A significant factor was the trial court’s dual role as trier of fact and law. Another factor of significance was the nature of the false testimony and its effect on the trier of fact had the trier known of its falsehood at trial.
The majority opinion cites Napue v. Illinois, 360 U.S. 264, 79 S.Ct. 1173, 3 L.Ed.2d 1217 (1959) (involving a trial by jury in which false testimony went to a deal struck between the witness and the prosecution). Here, the case was tried to the court. In addition, the prosecution’s improper conduct was more egregious in Napue because the prosecutor knew the testimony was false the moment it was elicited. Here, it was not until after the witness stepped down from the witness stand that the prosecution learned of the falsehood.
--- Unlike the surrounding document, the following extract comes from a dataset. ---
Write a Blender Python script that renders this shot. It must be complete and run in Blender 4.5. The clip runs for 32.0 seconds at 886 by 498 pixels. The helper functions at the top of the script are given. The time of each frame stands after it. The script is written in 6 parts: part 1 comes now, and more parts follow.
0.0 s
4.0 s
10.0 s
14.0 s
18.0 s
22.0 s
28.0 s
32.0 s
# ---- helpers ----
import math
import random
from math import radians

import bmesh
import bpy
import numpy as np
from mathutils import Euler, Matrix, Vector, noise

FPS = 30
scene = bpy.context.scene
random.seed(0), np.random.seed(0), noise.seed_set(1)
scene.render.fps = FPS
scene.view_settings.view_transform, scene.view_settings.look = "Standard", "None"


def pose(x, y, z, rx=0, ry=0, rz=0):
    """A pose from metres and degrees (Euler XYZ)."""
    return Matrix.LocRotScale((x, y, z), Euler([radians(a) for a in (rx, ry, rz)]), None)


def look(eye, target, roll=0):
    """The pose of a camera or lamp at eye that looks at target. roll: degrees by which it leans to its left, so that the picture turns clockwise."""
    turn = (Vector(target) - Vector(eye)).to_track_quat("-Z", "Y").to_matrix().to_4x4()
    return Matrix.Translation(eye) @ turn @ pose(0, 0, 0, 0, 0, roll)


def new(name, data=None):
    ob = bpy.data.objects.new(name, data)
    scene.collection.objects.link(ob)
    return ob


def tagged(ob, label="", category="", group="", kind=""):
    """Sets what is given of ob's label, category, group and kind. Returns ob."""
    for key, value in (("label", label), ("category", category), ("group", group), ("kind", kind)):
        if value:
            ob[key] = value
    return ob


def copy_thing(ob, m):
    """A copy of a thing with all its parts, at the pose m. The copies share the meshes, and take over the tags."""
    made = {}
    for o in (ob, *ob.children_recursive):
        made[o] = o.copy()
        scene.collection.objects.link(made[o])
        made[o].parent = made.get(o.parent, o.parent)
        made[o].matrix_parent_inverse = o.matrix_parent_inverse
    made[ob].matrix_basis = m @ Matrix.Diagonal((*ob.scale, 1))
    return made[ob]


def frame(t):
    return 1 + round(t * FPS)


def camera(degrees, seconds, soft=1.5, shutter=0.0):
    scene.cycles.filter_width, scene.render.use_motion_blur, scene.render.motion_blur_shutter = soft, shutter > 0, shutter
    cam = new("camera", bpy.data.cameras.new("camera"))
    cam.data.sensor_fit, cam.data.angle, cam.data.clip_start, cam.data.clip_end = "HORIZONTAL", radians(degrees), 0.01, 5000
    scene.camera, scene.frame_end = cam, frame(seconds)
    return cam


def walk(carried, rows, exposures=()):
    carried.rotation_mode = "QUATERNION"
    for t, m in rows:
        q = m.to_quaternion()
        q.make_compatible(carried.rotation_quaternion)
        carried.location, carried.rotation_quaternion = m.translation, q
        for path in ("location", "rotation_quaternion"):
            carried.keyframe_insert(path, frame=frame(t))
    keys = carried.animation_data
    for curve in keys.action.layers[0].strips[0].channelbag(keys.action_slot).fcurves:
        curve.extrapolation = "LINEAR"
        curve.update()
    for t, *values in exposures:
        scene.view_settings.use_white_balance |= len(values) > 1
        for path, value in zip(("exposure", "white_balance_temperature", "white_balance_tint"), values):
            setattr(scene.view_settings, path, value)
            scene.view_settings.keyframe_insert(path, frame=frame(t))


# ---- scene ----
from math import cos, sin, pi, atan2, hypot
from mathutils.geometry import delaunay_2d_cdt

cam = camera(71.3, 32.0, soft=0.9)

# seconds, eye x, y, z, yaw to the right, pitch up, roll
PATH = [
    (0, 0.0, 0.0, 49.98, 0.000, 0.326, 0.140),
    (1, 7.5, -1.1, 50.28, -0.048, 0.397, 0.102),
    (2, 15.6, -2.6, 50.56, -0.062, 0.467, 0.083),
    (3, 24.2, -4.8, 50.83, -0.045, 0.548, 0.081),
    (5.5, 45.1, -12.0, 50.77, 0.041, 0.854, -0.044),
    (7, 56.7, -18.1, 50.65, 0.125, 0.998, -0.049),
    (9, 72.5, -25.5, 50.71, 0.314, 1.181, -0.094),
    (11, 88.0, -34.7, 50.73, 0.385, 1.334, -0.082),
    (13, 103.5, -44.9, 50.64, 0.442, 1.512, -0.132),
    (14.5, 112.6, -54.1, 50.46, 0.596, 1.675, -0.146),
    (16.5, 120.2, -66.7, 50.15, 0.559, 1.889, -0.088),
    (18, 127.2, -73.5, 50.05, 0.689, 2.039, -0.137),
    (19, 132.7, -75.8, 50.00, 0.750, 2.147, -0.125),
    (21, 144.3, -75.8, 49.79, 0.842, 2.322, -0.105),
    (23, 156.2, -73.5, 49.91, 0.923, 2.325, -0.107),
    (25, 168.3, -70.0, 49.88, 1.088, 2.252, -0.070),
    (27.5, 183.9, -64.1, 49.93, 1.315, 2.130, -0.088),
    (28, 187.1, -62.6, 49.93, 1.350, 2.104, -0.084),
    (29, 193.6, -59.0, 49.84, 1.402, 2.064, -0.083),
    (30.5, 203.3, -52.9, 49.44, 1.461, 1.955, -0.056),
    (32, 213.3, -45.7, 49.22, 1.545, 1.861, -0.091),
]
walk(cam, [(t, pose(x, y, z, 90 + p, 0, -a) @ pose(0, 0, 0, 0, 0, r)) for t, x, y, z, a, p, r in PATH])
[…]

More significantly, the effect of the false testimony on the trier of fact was inconsequential. It concerned where the call originated; not whether the call was made and *133did not relate to the truth of the matter discussed over the telephone. The trial court clearly stated that the false testimony was error but that it was harmless beyond a reasonable doubt. The court found the victim to be credible as to the substantive issues.
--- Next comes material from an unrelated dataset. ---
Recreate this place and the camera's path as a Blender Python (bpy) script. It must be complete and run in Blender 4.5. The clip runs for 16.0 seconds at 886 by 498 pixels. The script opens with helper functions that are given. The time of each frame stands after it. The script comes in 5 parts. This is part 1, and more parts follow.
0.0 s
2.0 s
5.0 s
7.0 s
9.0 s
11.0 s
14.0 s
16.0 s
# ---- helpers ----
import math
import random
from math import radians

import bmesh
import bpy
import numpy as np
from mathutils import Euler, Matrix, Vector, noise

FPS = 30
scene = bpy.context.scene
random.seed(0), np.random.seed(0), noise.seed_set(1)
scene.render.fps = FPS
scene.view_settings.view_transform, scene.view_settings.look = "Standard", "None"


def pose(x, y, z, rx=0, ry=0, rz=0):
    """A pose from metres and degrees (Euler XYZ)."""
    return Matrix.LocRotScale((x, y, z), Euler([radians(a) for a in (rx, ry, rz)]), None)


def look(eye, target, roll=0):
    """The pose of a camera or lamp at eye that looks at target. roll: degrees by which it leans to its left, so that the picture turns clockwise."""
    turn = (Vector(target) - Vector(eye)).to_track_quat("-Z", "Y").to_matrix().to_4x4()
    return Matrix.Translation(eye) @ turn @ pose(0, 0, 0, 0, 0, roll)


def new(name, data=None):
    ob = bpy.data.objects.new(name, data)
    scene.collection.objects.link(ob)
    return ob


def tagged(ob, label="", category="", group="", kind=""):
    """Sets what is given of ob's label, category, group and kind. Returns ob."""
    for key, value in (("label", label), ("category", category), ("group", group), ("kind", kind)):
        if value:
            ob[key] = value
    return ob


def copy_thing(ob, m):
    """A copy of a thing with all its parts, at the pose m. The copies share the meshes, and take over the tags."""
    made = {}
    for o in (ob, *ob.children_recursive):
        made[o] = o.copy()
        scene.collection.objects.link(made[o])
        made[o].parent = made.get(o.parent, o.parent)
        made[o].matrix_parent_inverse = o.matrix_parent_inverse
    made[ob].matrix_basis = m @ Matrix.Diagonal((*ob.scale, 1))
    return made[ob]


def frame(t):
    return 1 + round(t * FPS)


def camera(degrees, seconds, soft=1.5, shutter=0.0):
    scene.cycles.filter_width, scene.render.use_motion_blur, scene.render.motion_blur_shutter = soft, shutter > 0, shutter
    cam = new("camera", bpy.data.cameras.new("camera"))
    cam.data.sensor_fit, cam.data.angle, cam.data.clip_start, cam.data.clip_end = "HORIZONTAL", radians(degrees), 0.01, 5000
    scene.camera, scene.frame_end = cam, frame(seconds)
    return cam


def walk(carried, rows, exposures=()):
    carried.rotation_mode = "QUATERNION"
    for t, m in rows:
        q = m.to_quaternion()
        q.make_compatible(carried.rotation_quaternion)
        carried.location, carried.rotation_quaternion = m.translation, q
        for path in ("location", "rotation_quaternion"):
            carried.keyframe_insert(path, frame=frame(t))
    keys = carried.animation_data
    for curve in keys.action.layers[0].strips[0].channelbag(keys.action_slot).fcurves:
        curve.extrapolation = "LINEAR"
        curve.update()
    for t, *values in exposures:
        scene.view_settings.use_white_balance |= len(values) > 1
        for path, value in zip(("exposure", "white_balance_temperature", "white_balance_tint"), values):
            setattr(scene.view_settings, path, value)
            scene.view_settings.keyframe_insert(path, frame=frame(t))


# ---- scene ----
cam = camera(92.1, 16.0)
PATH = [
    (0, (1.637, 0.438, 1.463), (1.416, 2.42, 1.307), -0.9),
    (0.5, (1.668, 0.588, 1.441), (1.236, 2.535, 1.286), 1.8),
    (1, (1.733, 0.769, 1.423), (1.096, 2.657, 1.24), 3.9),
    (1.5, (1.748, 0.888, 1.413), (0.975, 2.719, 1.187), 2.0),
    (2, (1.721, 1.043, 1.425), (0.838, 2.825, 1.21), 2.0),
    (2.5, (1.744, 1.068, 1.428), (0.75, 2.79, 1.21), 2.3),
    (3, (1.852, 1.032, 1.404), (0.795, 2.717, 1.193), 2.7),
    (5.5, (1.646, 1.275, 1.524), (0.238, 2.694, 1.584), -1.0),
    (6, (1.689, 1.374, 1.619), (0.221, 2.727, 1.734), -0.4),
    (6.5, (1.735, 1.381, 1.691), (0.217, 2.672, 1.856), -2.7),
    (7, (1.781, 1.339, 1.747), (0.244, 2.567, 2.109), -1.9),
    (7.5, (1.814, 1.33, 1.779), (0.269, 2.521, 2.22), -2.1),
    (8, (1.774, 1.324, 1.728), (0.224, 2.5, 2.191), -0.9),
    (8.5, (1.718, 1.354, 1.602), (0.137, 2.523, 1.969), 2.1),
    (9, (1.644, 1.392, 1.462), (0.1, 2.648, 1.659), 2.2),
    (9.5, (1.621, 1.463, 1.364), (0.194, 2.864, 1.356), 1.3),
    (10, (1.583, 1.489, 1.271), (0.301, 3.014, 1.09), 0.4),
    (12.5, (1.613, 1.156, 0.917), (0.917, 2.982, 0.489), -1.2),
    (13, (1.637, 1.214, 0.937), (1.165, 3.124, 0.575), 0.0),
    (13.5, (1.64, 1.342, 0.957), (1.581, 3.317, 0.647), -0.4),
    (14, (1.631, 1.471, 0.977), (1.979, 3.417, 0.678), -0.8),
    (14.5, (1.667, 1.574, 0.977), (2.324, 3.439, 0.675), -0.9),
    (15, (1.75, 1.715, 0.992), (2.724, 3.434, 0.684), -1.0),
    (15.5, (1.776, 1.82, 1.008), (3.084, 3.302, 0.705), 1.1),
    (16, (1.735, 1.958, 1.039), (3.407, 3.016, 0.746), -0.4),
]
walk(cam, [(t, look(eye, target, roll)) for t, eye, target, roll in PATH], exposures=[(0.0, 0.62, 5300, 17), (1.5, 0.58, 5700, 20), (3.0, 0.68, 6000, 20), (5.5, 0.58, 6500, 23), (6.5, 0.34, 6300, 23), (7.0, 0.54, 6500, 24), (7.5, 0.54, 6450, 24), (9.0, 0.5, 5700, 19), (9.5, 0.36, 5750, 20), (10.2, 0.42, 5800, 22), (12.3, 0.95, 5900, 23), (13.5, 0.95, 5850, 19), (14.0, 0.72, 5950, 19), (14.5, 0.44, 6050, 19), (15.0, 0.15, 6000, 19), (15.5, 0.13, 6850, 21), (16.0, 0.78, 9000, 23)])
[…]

Constitutional error is committed if the undisclosed evidence creates a reasonable doubt of guilt that did not otherwise exist. United States v. Agurs, 427 U.S. 97, 96 S.Ct. 2392, 49 L.Ed.2d 342 (1975). The court found that, beyond a reasonable doubt, the false testimony would not have affected the outcome and that the defendant received a fair trial. While the prosecutor’s failure to disclose the false testimony once she learned of it was a gross mistake in judgment, the non-disclosure was not sufficiently material to deny the defendant’s right to a fair trial. United States v. Agurs, 427 U.S. 97, 96 S.Ct. 2392, 49 L.Ed.2d 342 (1975); Graham v. People, 705 P.2d 505, 509 (Colo.1985) (“reversal is required unless the court is convinced that the error was harmless beyond a reasonable doubt”). The error in judgment on behalf of the prosecutor was harmless and would not substantially affect the rights of the defendant to have a fair trial.
The remaining issues raised by the defendant on appeal are without merit, and I would affirm the trial court.
I am authorized to state that Justice ERICKSON joins in this special concurrence and dissent.